Any cyber security expert will tell you that one of the biggest cyber threats we face in 2020 will be hackers targeting inadequate passwords.
Far too many people still use passwords that can be easily guessed by sophisticated hackers.
In 2019, over 8.5 billion online accounts were compromised, with over 5,000 individual data hacks.
The fact is, a staggering 81% of cyber breaches involved either a stolen or weak password.
To make matters worse, over 70% of people admit they reuse passwords at work, even though, 91% of people admit they know reusing passwords is poor practice.
One of the more well-known cyber attacks that involved a weak employee password was when cloud storage firm Dropbox was hacked and over 68 million users’ email addresses and passwords were stolen.
At the time of the cyber attack, Dropbox practiced good user data security by encrypting passwords using a more secure standard called bcrypt.
The bcrypt algorithm for protecting passwords is very resilient to hacking. The problem was the breach was the result of the reuse of a password a Dropbox employee had previously used on LinkedIn.
In other words, it wasn’t necessarily a weakness in Dropbox software, but rather an employee.
The Dropbox hack is a perfect example of the need for tight security at the user end, including the use of strong passwords, two-step authentication and not reusing passwords.
Americans unquestionably suffer from password overload with the average e-mail address having 130 online accounts registered to the e-mail.
In other words, the average American has at least 130 passwords to remember if they don’t reuse passwords.
Since remembering that many passwords is nearly impossible, I want to share with you the top password manager apps that you might want to consider to keep your login credentials safe.
Dashlane. This app offers a free version that allows you to store 50 passwords on one device. If you need to use multiple devices or have more than 50 passwords, the base price is $59.99 per year.
Dashlane works with Windows, MacOS, Android, iPhone and iPad. Plus, it has browser extensions for Chrome, Firefox, Safari, Internet Explorer, Edge and Opera.
Dashlane provides a simple and secure way to manage your passwords and includes a built in VPN for added security.
1Password. 1Password costs $35.88 per year and works with Windows, MacOS, Linux, Chrome OS, Android, iPhone and iPad. In addition, it has browser extensions for Chrome, Firefox, and Safari.
This user-friendly password manager lacks a free version, but you can try it for free for 30 days before signing up. Also, a one-year subscription comes with 1GB of document storage and optional two-factor authentication for additional security.
An added feature for those who frequently travel is a travel mode option that lets you remove your 1Password sensitive data from your device when you travel and then restore it with one easy click when you return.
Bitwarden. Balancing the features between free and paid password managers can be tough. The great thing about Bitwarden is you get all the necessary features for free, but the premium edition adds useful bonus features, at a lower-than-usual price of $12 per a year.

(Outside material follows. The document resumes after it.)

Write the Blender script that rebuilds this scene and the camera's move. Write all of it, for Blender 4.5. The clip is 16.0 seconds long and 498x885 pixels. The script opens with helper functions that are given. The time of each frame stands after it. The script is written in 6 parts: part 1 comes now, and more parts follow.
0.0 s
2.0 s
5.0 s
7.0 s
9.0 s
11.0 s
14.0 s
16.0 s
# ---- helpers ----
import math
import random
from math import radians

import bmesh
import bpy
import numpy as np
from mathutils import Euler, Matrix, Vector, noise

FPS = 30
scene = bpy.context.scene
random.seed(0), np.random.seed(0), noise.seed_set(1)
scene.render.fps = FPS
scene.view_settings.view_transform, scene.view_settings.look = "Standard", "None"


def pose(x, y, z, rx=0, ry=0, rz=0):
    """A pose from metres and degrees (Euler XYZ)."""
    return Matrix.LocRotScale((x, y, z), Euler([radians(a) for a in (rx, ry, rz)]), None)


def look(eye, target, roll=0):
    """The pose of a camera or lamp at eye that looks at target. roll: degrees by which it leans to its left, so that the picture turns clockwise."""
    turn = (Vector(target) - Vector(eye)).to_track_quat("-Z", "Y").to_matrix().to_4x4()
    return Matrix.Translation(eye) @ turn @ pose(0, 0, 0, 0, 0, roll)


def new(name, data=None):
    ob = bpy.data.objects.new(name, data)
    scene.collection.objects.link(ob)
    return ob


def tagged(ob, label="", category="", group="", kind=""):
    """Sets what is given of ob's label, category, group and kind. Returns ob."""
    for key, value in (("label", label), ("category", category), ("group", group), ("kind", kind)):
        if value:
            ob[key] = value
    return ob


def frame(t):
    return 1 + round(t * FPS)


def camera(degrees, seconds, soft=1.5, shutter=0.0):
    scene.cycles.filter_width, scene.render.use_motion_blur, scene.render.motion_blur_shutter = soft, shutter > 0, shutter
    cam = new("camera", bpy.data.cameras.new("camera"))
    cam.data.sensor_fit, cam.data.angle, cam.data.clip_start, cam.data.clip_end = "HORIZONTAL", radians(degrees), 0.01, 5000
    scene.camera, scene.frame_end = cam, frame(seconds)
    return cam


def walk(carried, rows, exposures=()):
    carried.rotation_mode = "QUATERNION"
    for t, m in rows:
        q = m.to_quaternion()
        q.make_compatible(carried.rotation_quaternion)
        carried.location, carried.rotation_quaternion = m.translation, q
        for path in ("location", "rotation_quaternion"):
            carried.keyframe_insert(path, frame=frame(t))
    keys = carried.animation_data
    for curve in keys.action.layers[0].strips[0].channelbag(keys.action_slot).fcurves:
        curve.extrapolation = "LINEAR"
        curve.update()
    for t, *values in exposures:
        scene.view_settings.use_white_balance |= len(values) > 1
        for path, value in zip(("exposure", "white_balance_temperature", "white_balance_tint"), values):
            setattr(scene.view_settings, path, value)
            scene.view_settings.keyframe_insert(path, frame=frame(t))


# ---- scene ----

This password manager works with Windows, MacOS, Linux, Android, iPhone and iPad and includes browser extensions for Chrome, Firefox, Safari, Edge, Opera, Vivaldi, Brave and Tor Browser.

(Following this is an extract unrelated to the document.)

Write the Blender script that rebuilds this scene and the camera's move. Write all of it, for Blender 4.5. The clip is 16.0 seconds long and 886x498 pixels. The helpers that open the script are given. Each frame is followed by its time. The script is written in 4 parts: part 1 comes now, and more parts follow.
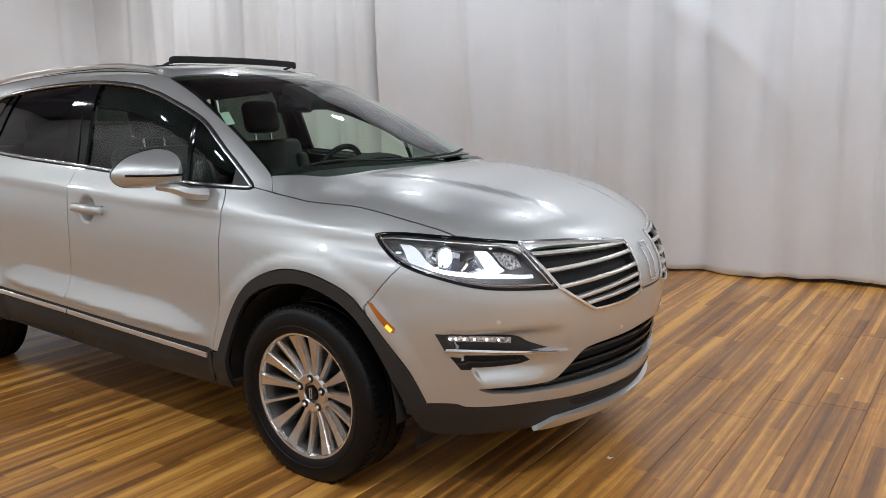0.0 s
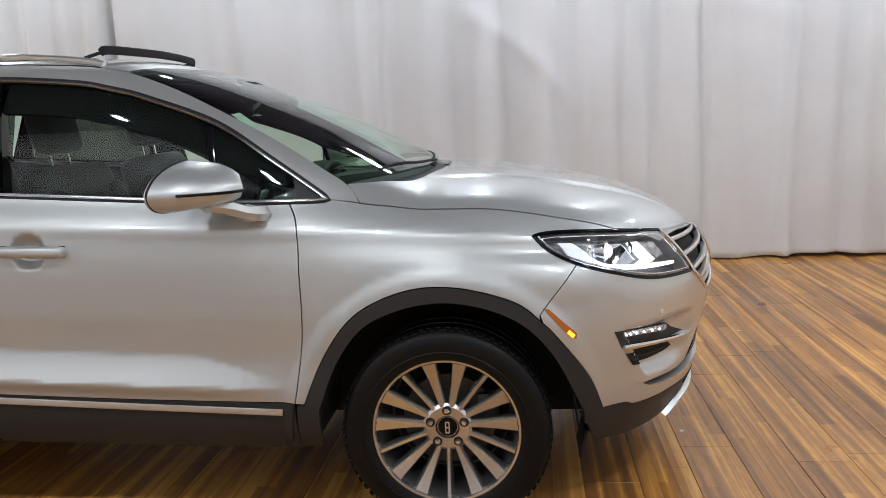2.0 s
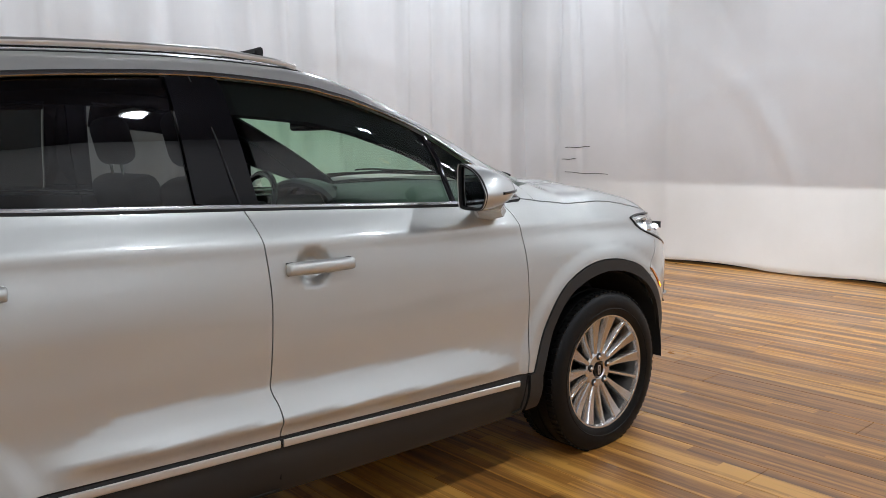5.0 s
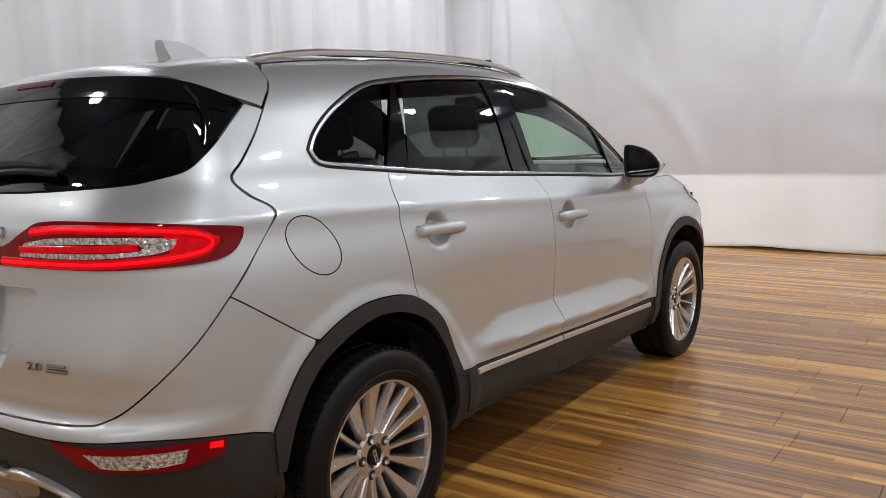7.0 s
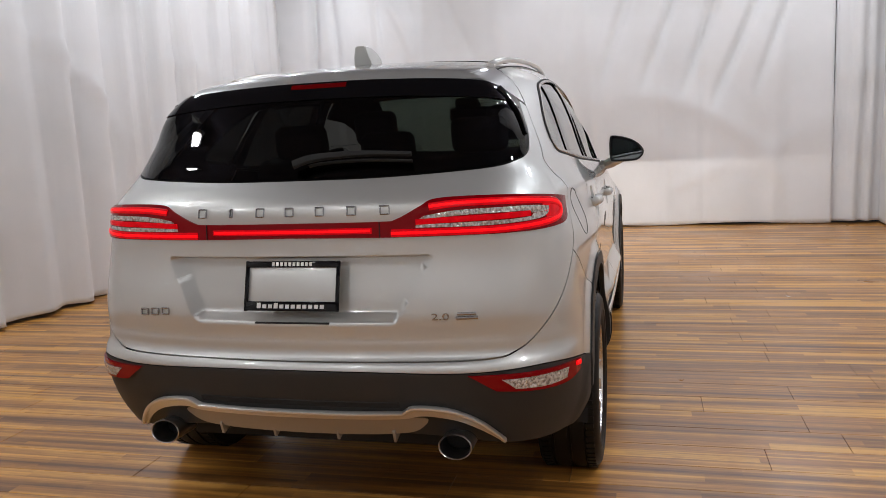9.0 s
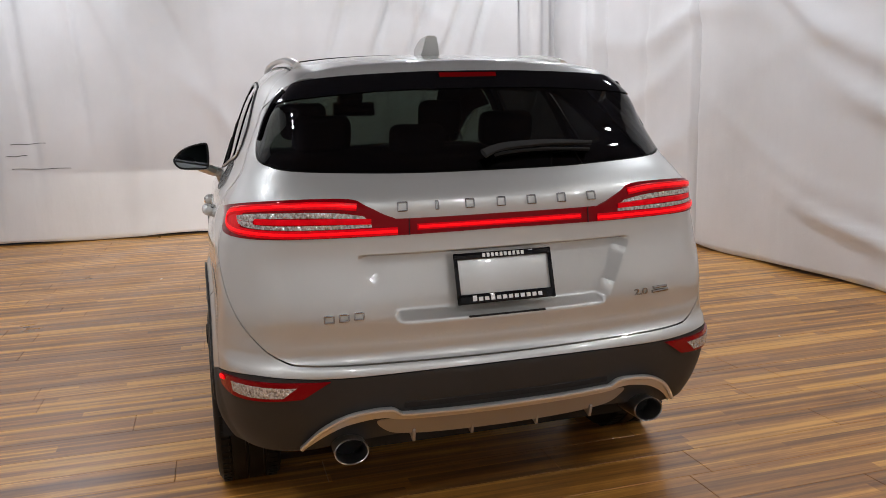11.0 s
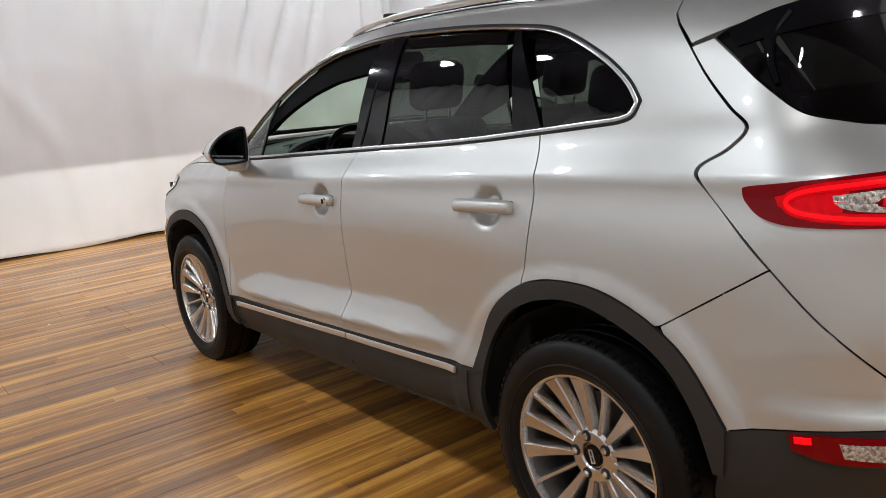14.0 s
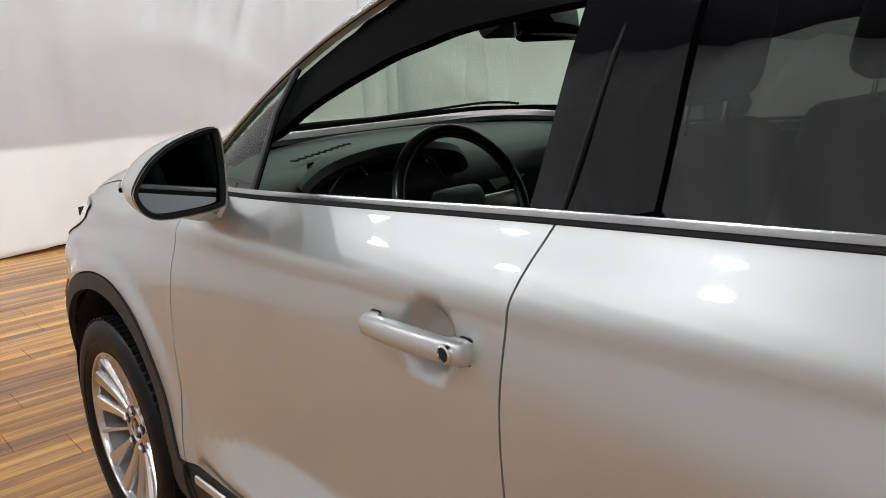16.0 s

Bitwarden is a basic password manager that can store and automatically fill your passwords across your devices and popular browsers including Brave and Tor for free.
It lacks some of the bells and whistles of other password managers, but for $12 a year it’s a good inexpensive option.
The reality is, if you are still using your children’s birthday as a password it’s just a matter of time before it gets hacked.
This year, there is no doubt that hackers will target our biggest cyber weakness, which will always be human error.